TASK PROMPT ->
Reproduce the data exactly and drop any pictures it holds.
---------- SUPPLIED DATA ----------
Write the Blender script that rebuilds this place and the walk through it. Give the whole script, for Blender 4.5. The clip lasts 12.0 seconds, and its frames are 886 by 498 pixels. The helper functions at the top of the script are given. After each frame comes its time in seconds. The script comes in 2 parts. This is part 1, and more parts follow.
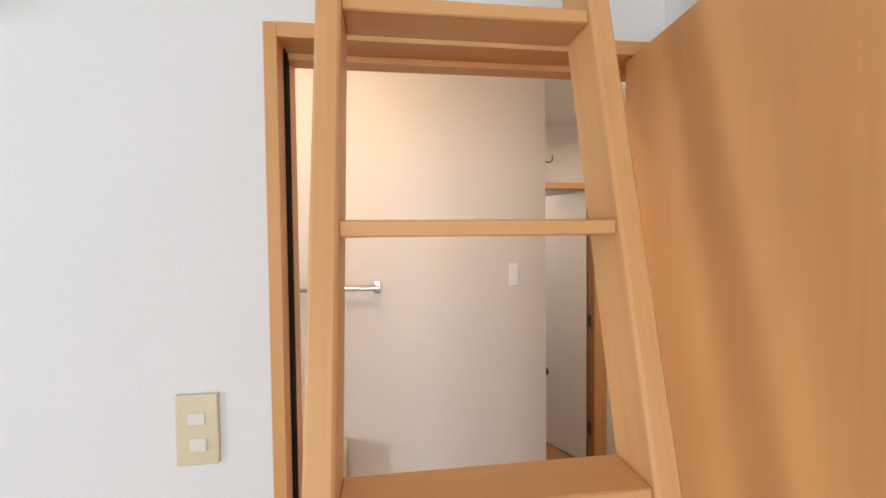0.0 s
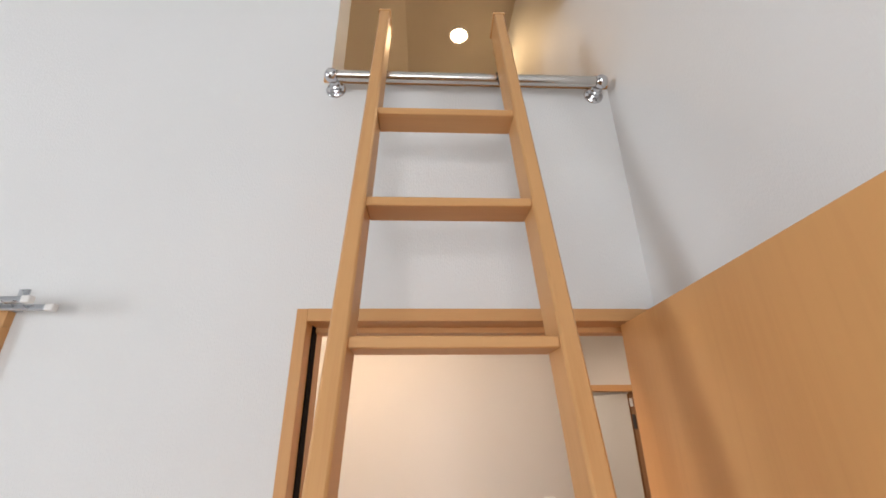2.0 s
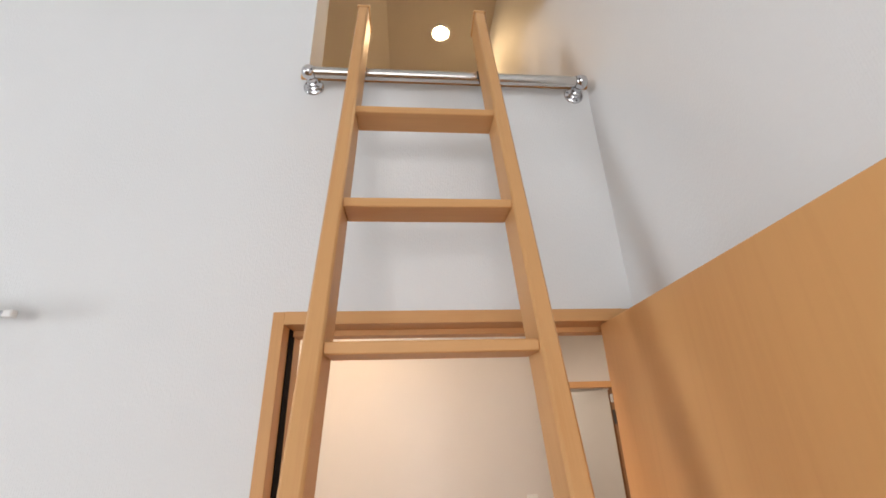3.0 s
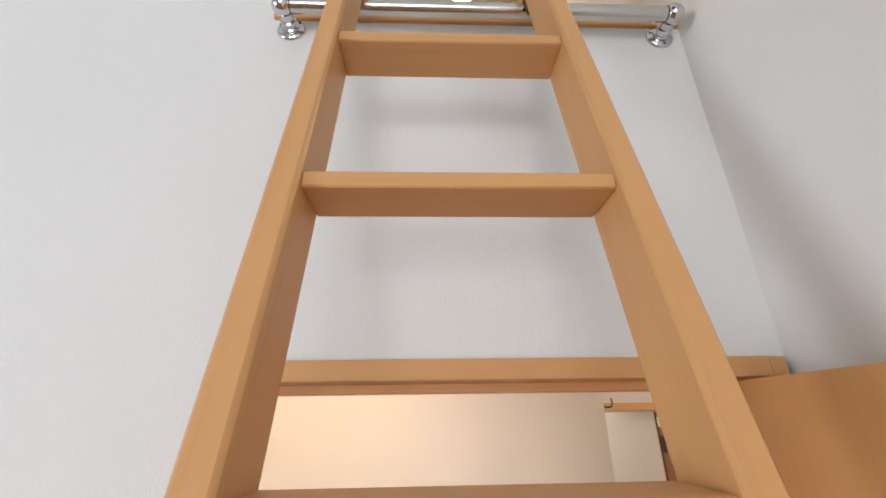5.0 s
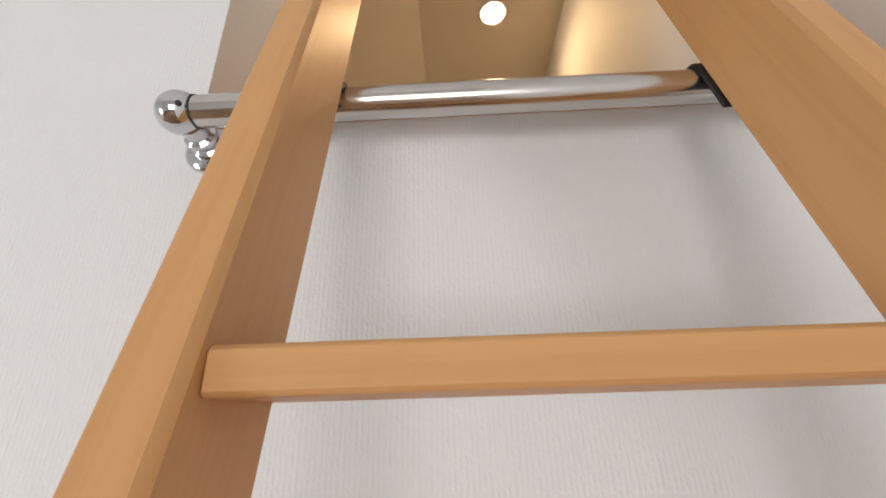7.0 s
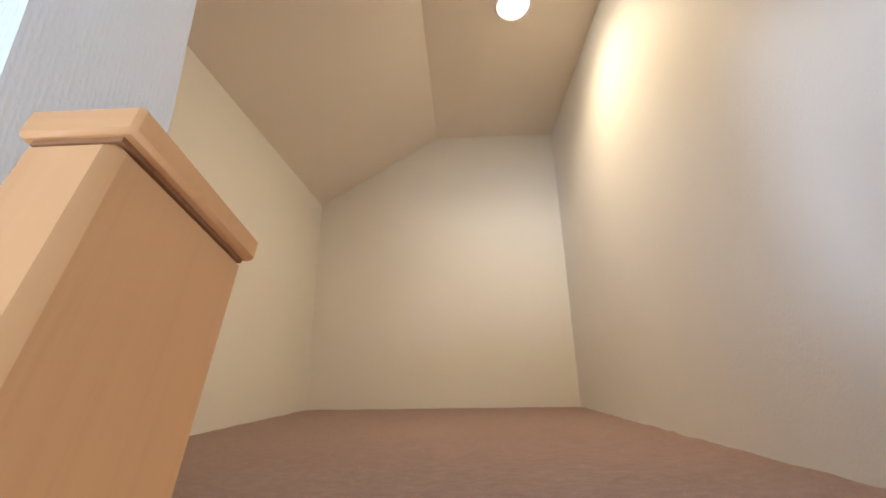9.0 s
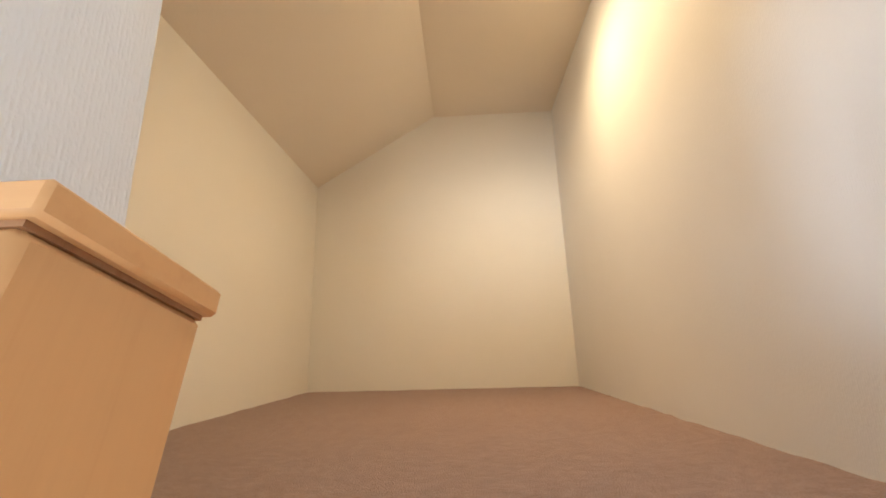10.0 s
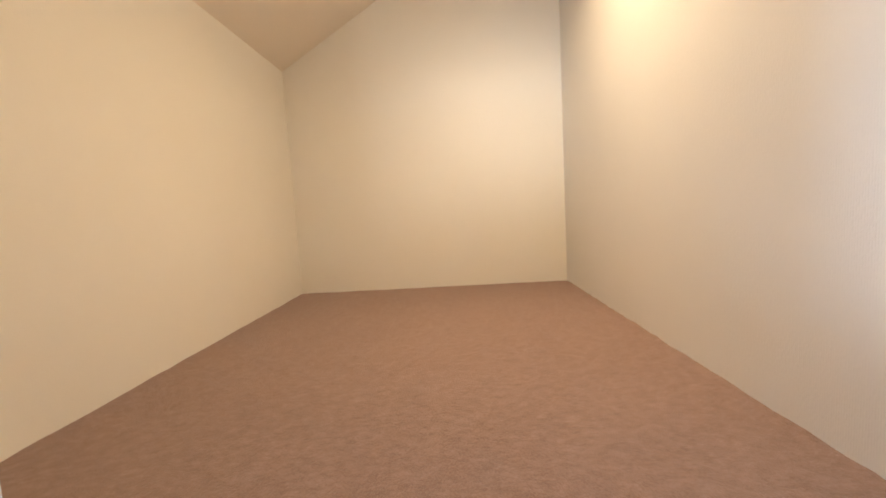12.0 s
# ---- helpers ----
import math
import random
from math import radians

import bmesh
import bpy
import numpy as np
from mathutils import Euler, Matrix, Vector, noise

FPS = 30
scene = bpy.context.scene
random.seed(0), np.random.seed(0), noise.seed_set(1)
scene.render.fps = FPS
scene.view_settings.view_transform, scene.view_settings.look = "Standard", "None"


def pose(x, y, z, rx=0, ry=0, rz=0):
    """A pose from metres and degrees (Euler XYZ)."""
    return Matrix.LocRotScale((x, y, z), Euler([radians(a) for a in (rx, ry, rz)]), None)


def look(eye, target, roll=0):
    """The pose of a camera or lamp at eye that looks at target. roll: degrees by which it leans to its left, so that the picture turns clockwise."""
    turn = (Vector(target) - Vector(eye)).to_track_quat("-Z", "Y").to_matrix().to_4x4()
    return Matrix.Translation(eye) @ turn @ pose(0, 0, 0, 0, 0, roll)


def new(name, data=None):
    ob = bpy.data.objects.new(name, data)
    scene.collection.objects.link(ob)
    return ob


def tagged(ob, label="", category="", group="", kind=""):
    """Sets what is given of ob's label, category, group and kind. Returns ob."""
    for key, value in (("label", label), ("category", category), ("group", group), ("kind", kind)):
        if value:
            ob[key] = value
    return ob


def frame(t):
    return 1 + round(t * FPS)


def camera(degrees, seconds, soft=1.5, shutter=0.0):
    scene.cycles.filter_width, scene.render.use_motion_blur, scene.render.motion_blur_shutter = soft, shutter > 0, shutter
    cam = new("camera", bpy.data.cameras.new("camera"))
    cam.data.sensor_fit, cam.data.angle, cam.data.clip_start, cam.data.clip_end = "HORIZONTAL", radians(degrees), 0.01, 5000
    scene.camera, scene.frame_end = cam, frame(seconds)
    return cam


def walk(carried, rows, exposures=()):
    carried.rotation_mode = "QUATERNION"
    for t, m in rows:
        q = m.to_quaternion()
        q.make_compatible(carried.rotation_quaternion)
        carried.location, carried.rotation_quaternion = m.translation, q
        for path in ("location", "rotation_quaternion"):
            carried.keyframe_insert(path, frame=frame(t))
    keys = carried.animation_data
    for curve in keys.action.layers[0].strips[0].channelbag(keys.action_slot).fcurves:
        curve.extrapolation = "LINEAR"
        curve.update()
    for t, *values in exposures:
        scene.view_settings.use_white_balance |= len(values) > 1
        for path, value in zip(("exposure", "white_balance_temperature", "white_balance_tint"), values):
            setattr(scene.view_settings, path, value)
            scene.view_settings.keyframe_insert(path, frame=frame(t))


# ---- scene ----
----------
THE COMPLETED TASK ->
Write the Blender script that rebuilds this place and the walk through it. Give the whole script, for Blender 4.5. The clip lasts 12.0 seconds, and its frames are 886 by 498 pixels. The helper functions at the top of the script are given. After each frame comes its time in seconds. The script comes in 2 parts. This is part 1, and more parts follow.
0.0 s
2.0 s
3.0 s
5.0 s
7.0 s
9.0 s
10.0 s
12.0 s
# ---- helpers ----
import math
import random
from math import radians

import bmesh
import bpy
import numpy as np
from mathutils import Euler, Matrix, Vector, noise

FPS = 30
scene = bpy.context.scene
random.seed(0), np.random.seed(0), noise.seed_set(1)
scene.render.fps = FPS
scene.view_settings.view_transform, scene.view_settings.look = "Standard", "None"


def pose(x, y, z, rx=0, ry=0, rz=0):
    """A pose from metres and degrees (Euler XYZ)."""
    return Matrix.LocRotScale((x, y, z), Euler([radians(a) for a in (rx, ry, rz)]), None)


def look(eye, target, roll=0):
    """The pose of a camera or lamp at eye that looks at target. roll: degrees by which it leans to its left, so that the picture turns clockwise."""
    turn = (Vector(target) - Vector(eye)).to_track_quat("-Z", "Y").to_matrix().to_4x4()
    return Matrix.Translation(eye) @ turn @ pose(0, 0, 0, 0, 0, roll)


def new(name, data=None):
    ob = bpy.data.objects.new(name, data)
    scene.collection.objects.link(ob)
    return ob


def tagged(ob, label="", category="", group="", kind=""):
    """Sets what is given of ob's label, category, group and kind. Returns ob."""
    for key, value in (("label", label), ("category", category), ("group", group), ("kind", kind)):
        if value:
            ob[key] = value
    return ob


def frame(t):
    return 1 + round(t * FPS)


def camera(degrees, seconds, soft=1.5, shutter=0.0):
    scene.cycles.filter_width, scene.render.use_motion_blur, scene.render.motion_blur_shutter = soft, shutter > 0, shutter
    cam = new("camera", bpy.data.cameras.new("camera"))
    cam.data.sensor_fit, cam.data.angle, cam.data.clip_start, cam.data.clip_end = "HORIZONTAL", radians(degrees), 0.01, 5000
    scene.camera, scene.frame_end = cam, frame(seconds)
    return cam


def walk(carried, rows, exposures=()):
    carried.rotation_mode = "QUATERNION"
    for t, m in rows:
        q = m.to_quaternion()
        q.make_compatible(carried.rotation_quaternion)
        carried.location, carried.rotation_quaternion = m.translation, q
        for path in ("location", "rotation_quaternion"):
            carried.keyframe_insert(path, frame=frame(t))
    keys = carried.animation_data
    for curve in keys.action.layers[0].strips[0].channelbag(keys.action_slot).fcurves:
        curve.extrapolation = "LINEAR"
        curve.update()
    for t, *values in exposures:
        scene.view_settings.use_white_balance |= len(values) > 1
        for path, value in zip(("exposure", "white_balance_temperature", "white_balance_tint"), values):
            setattr(scene.view_settings, path, value)
            scene.view_settings.keyframe_insert(path, frame=frame(t))


# ---- scene ----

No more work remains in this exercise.